There’s something about fun and how intentional we make it. In Jireh’s effort to avoid the stress that comes with intention, B-Side’s sole decree was to be fun—looser, experiment with more sounds and flows, seize the moment, not comb over it.
The project highlight, “Parking,” encapsulates this decree. The slow churning of high hats and kick drums bids a false safety, resonant keys and high-frequency synths wobbling in volume, fighting to keep it all afloat, but ultimately, his compliance to violence is too much. Once Jireh swoops in and says, “Back in this bitch like parallel parking” is said, a trigger, once swelling to be pushed down, will soon be empty. The hook is the most biting; the diction in “Niggas” and “Knowing” at the start of each line is delivered with a brutal sense of disdain. “Niggas down bad and broke/Niggas ain’t making no magic,” is said with disgust.
“I remember making that in my kitchen” talking with his hands as much with tongue. “Just smoking, chilling at the crib and the beat come one and I just did my thing. It was so much fun.”
B-Sides is an album of elongations. But its elongations come in many forms. A bonus offering originally crafted to lengthen the life of his previous album became an entity of its own. Multiple outcomes were possible on his birthday, but a single phone call lengthened the aftershock. There’s also reconstruction. On the cover, you see Jireh standing tall, with his posture straight and face unclothed from his jacket collar, as he stares into the camera. Confident, poised. It is a complete dichotomy to AG2RYS, where he is furled in his seat, elbows broadening his stout frame with only his eyes exposed to the air. Fear.

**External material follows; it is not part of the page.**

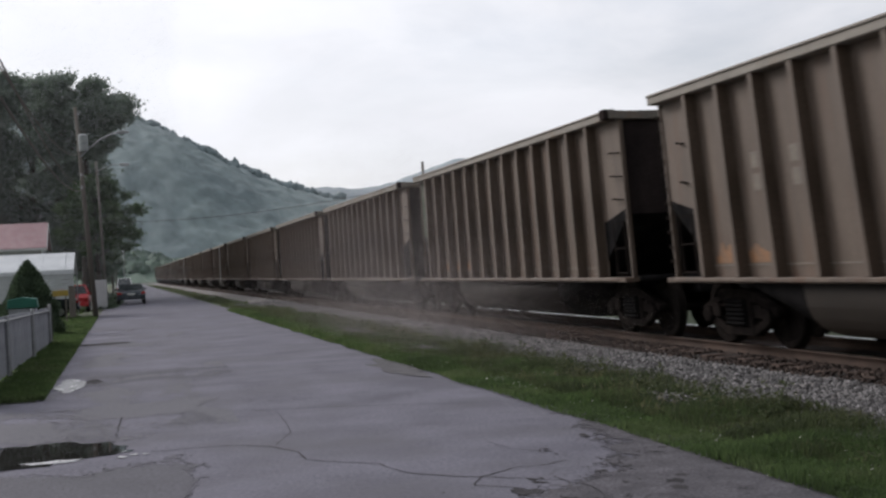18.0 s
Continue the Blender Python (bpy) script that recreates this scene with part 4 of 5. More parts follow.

B-Sides is aware that the right words in any language can render new species out of undying tropes. So instead, it shows the aftermath to those willing to listen. The album doesn’t address the suicide attempt but only hints at the changes that came after. The album intro track, “FYE,” is a re-declaration of dominion with undertones of an adjusted perspective. Immediately, the stakes are high.
The record starts with Birdman’s skit with Druski, eschewing praise with underlying resistance and threats. The bass’s bulkiness is a hand-firm clasp on the shoulder, easing the tension as the sharp, scattered guitar warbles and soft drums spill over graciously. “I ran out of love; now it’s just money,” but as always, he’s curt. Jireh raps in resolutions—the clarity obtained by distance and recollection, ascertaining the value in his craft, and saying how happy he is with his last effort.
Yet, not all of them provide answers or exposure to a problem. On ‘Complicated,’ a woman’s voice glows underneath the rising glow of chords and bass lines. She asks Jireh plainly, “How many things support you being happy?” He laughs, saying, “Now, why you gotta do me like that?” This confirms her suspicions and points out plainly how there’s nothing. The album doesn’t seek to provide closure. It’s meant to show a subtle shift of perception. AG2RYS was an album riddled with loss and doubt. B-Sides is confident, skeptical yet never delving in fatalism.
Accepting all the good that comes with success is a process that Jireh is trying to get right. “I am still having a hard time subscribing to that belief.” The man before me is now leaning back on his chair, chilling as the black jacket that once sat on his shoulders has sunk to the floor. “There’s been enough niggas who have told me that I’m going to be great where I can stop being like, ‘Oh man, thank you.’ I need to start accepting that shit.”
I asked what he felt he had to do to accept his current success. Immediately, he references a conversation with Devin, getting sidetracked by repeating how important he was to him. He caught himself and said consistency.
“Gotta like give people the opportunity to hear your. You ain’t gotta do no crazy shit like getting on TikTok and start dancing on camera every day.” He pauses right there. He let that thought linger for a second and with curt tone he goes, “I’m not dancing in front of a camera ever. You don’t have to worry about that shit, ever.”
Spite is a powerful motivator for living.